───── Task input

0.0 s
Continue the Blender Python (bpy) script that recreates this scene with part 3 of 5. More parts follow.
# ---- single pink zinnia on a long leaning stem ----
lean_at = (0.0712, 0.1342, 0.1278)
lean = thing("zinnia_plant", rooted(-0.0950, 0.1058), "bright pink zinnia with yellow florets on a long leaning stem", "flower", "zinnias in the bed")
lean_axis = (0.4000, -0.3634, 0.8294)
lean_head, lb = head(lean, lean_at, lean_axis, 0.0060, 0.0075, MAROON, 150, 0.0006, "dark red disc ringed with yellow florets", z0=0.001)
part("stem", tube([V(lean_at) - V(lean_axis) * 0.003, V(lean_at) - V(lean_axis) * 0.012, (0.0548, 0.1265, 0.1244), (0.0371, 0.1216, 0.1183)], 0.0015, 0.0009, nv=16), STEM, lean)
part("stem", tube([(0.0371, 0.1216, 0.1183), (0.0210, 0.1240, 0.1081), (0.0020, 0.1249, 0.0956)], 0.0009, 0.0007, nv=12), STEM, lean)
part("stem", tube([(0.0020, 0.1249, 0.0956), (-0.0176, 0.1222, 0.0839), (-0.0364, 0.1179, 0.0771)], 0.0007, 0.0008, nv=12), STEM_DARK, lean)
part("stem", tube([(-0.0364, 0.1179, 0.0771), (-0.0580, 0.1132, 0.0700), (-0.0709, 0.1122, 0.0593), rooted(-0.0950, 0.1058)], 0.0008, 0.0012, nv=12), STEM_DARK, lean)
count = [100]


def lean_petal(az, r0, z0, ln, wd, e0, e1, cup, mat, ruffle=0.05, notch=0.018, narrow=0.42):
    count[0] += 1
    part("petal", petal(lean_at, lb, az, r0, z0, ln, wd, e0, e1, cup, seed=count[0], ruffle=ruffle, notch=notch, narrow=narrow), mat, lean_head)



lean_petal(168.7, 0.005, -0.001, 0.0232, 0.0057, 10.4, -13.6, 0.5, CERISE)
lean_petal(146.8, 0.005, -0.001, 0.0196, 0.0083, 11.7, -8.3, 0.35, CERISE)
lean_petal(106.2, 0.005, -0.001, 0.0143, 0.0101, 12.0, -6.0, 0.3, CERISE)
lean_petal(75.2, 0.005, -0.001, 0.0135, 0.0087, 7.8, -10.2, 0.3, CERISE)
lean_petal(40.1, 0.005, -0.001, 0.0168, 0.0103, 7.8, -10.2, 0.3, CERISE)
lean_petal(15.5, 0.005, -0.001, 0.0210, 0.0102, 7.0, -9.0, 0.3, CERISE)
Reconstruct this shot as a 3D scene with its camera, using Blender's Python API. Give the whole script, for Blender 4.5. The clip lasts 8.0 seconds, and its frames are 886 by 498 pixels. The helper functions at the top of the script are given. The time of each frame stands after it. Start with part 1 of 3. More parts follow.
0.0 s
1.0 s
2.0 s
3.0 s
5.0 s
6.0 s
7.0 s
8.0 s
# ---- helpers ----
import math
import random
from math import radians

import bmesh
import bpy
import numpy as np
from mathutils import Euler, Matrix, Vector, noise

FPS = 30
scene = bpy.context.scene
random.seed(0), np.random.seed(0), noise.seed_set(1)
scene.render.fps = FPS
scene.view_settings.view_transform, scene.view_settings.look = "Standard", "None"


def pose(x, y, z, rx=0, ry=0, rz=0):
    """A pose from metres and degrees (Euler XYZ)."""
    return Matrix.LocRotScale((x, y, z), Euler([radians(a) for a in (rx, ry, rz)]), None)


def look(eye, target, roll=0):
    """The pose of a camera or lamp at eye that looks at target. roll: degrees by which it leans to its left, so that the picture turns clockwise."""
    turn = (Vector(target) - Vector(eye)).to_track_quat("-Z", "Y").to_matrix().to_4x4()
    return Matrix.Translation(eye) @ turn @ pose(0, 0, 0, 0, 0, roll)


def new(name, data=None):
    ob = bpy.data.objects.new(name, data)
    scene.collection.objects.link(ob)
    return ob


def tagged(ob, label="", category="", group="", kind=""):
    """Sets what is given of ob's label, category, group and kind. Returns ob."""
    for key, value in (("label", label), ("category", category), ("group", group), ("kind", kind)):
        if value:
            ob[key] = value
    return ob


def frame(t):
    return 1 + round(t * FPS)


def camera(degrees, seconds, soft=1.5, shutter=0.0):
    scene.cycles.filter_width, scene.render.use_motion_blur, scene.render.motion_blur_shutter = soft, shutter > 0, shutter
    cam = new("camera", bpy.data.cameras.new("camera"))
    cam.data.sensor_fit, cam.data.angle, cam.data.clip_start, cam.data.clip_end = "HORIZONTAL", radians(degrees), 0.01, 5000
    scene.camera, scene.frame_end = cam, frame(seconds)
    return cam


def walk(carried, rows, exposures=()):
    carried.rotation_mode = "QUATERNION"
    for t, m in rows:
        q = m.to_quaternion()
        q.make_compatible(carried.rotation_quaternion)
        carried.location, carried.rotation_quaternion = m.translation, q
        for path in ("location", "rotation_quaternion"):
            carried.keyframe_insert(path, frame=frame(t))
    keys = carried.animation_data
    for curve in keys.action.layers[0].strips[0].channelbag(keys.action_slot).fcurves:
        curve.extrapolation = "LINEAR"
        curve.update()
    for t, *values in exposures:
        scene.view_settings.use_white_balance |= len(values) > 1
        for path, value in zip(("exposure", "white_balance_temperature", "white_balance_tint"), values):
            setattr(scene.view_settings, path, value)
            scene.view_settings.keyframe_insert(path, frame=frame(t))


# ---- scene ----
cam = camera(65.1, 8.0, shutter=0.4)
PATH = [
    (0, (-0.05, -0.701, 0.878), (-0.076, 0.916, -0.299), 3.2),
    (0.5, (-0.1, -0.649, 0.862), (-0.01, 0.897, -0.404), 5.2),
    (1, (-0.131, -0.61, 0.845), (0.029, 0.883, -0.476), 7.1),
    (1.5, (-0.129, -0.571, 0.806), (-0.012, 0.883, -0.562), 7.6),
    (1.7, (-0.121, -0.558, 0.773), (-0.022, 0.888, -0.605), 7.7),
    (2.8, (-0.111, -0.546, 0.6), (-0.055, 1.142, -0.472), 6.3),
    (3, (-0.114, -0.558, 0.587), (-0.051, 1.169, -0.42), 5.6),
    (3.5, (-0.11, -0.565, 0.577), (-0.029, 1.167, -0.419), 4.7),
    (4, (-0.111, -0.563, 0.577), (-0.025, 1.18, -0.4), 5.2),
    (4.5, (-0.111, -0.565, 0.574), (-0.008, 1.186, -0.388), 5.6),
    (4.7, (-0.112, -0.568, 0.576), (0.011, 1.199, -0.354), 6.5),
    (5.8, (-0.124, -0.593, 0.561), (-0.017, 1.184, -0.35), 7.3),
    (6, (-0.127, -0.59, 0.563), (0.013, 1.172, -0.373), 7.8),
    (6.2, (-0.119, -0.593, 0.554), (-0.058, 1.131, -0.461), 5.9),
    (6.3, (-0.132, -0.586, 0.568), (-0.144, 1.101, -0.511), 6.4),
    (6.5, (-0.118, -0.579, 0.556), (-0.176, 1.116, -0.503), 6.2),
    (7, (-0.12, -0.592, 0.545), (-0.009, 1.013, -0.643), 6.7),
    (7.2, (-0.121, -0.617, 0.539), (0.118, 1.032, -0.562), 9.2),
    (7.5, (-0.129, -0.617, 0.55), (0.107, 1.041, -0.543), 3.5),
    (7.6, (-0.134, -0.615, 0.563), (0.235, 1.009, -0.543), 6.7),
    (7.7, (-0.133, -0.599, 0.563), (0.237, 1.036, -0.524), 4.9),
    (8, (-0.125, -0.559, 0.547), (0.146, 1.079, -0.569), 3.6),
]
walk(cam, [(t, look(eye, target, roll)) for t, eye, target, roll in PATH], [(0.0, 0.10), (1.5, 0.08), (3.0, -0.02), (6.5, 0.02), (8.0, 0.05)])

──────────

Retype exactly, and only, the lines from the one containing "carried.keyframe_insert(path, frame=frame(t))" through the one containing "scene.view_settings.keyframe_insert(path, frame=frame(t))", both included.

* Response:
            carried.keyframe_insert(path, frame=frame(t))
    keys = carried.animation_data
    for curve in keys.action.layers[0].strips[0].channelbag(keys.action_slot).fcurves:
        curve.extrapolation = "LINEAR"
        curve.update()
    for t, *values in exposures:
        scene.view_settings.use_white_balance |= len(values) > 1
        for path, value in zip(("exposure", "white_balance_temperature", "white_balance_tint"), values):
            setattr(scene.view_settings, path, value)
            scene.view_settings.keyframe_insert(path, frame=frame(t))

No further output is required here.